Non stupisce allora che per il suo rilancio su Anti, occasione da sfruttare al volo, si siano sprecati musicisti e autori di peso: rileggendo il repertorio fra gli altri di Vic Chesnutt (l'intensità di Ways Of This World è certamente uno dei picchi dell'album), The Magnetic Fields, Handsome Family, John Wesley Harding, Robbie Fulks e Robyn Hitchcock, o facendosi appositamente scrivere nuovi brani da M Ward (le fascinazioni per Frank Sinatra in Daddy's Little Girl) e dal citato Andrew Bird (una scintillante carezza ritmica chiamata We Can't Have Nice Things), Kelly Hogan ridefinisce i confini della sua languida canzone pop dalle intonazioni country soul, sorta di aggiornamento del cosiddetto suono countrypolitan dei primi anni 60, accendendo un cero alle icone di Patsy Cline e Bobby Gentry e magari sbirciando anche la regina inglese Dusty Springfield.

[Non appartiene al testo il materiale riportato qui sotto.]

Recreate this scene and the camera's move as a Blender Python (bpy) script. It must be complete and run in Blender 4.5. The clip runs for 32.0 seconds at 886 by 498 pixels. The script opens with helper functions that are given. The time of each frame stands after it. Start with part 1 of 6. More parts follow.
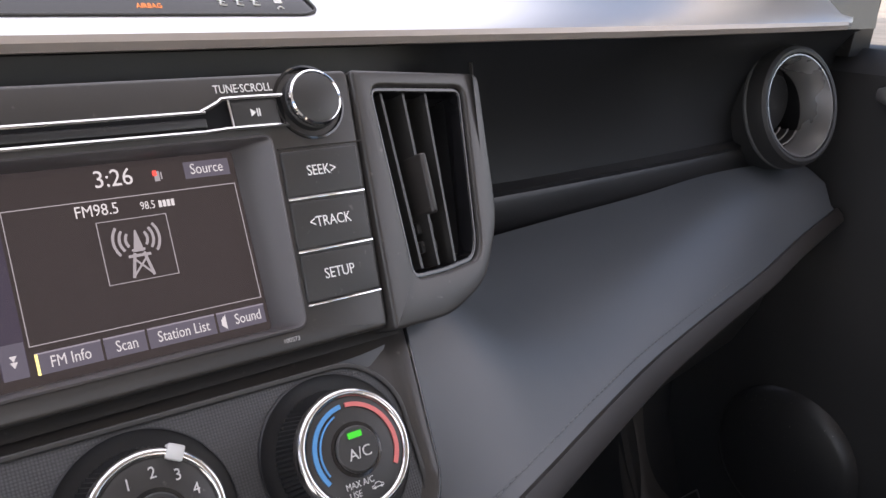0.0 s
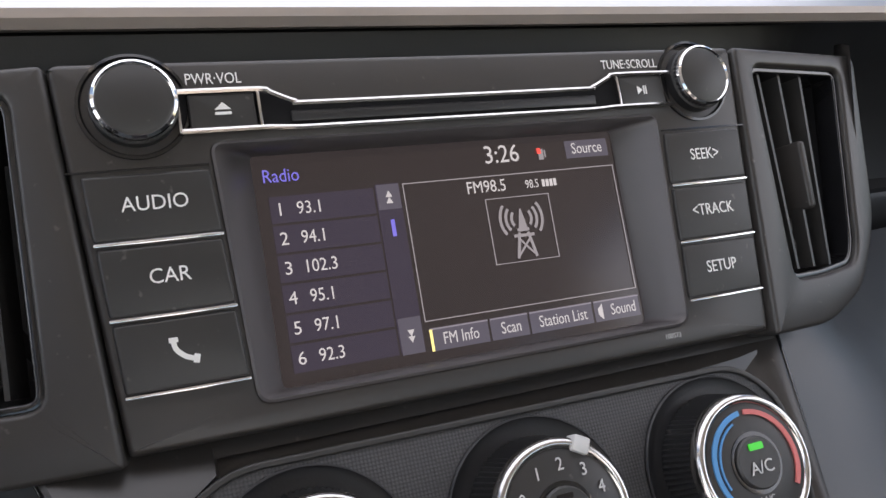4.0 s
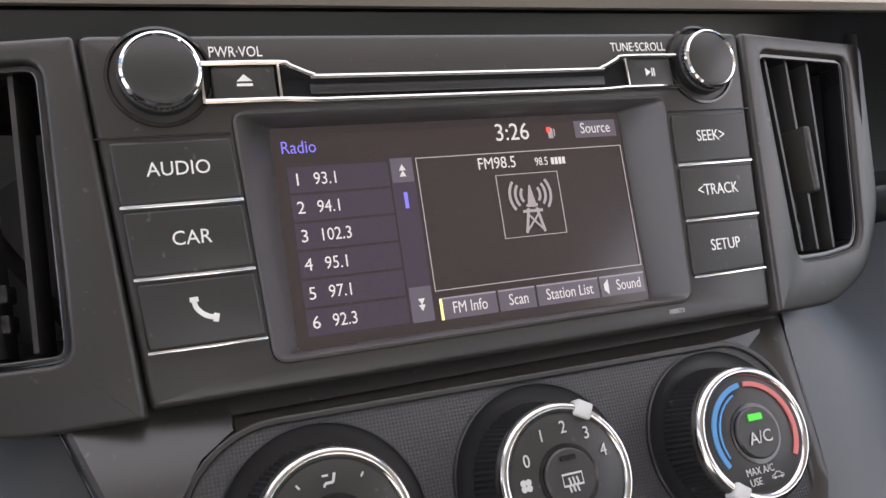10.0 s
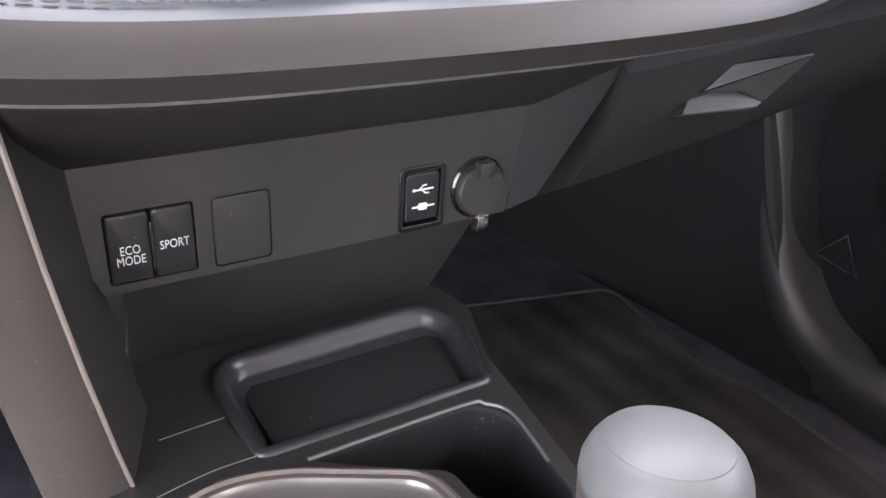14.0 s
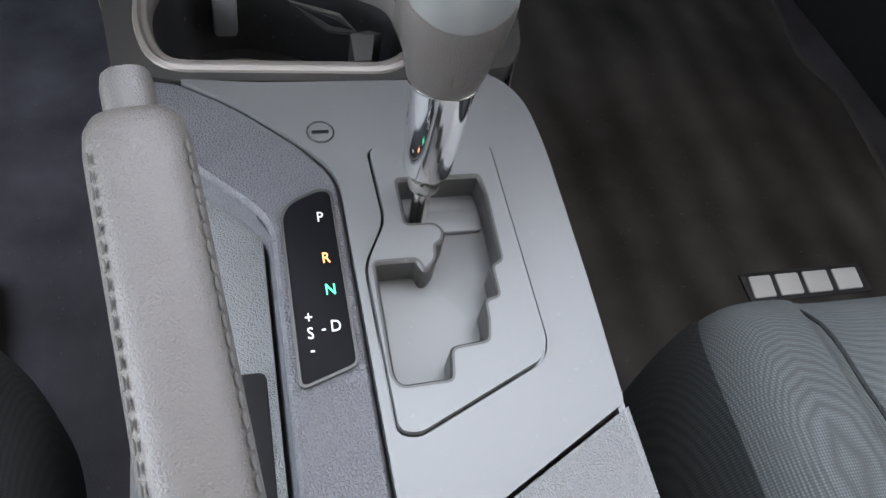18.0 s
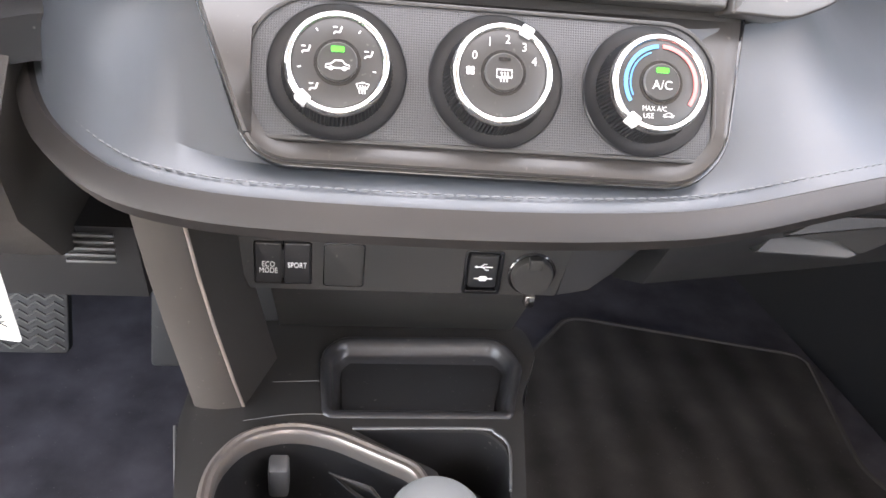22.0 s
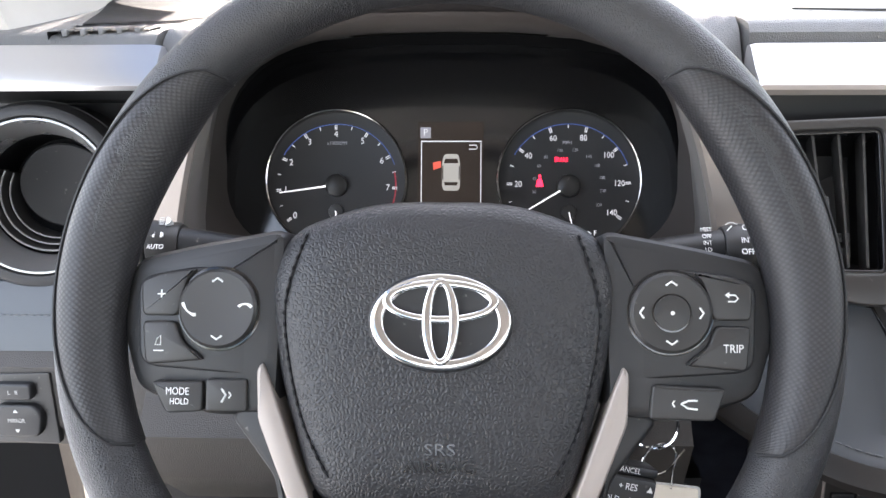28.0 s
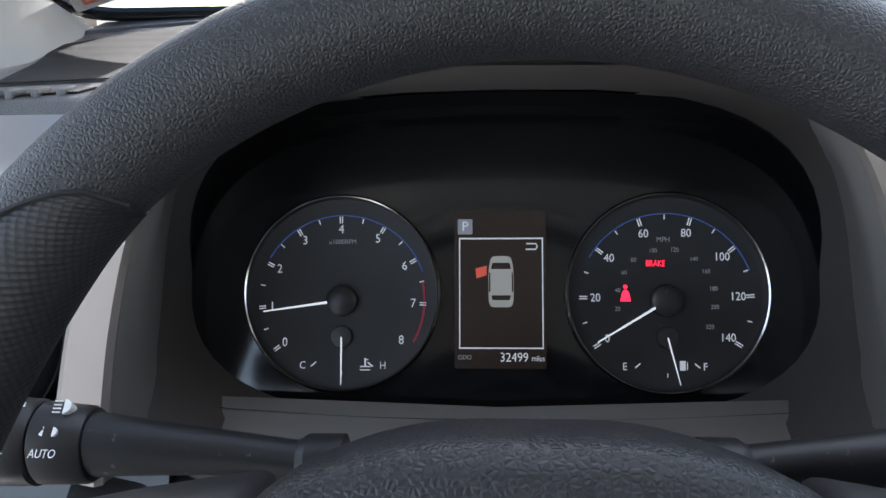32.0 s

Accompagnata per mano da mostri sacri quali Booker T Jones e James Gadson (da Bill Withers a Ray Charles la sua batteria ha il sigillo della leggenda), nonché da nuove leve della rinascita soul come Gabriel Roth (dai Dap Kings di Sharon Jones), la Hogan disegna in I Like To Keep Myself In Pain un nostalgico quadretto, pur conservando la sua eleganza di interprete. Il problema a volte rimane esattamente questo: una affettata grazia con la quale impadronirsi dei diversi linguaggi (d'altronde Kelly ha sempre ribadito di adorare Hoagy Carmichael, autore immortale di standard pop americani), svolazzando tra lo struscio country della title track, la sua elegante variazione gospel sudista in The Green Willow Valley e Plant White Roses, quest'ultima con deliziosi intermezzi di pianoforte, il pop brillante e chitarristico di Haunted e quello un po' furbetto, imbevuto di leggerezza sixties in Sleeper Awake e Whenever You're Out of My Sight, dove la protagonista va a nozze. Tutto persino troppo perfetto, suonato divinamente senza dubbio, ma qualche volta stucchevole.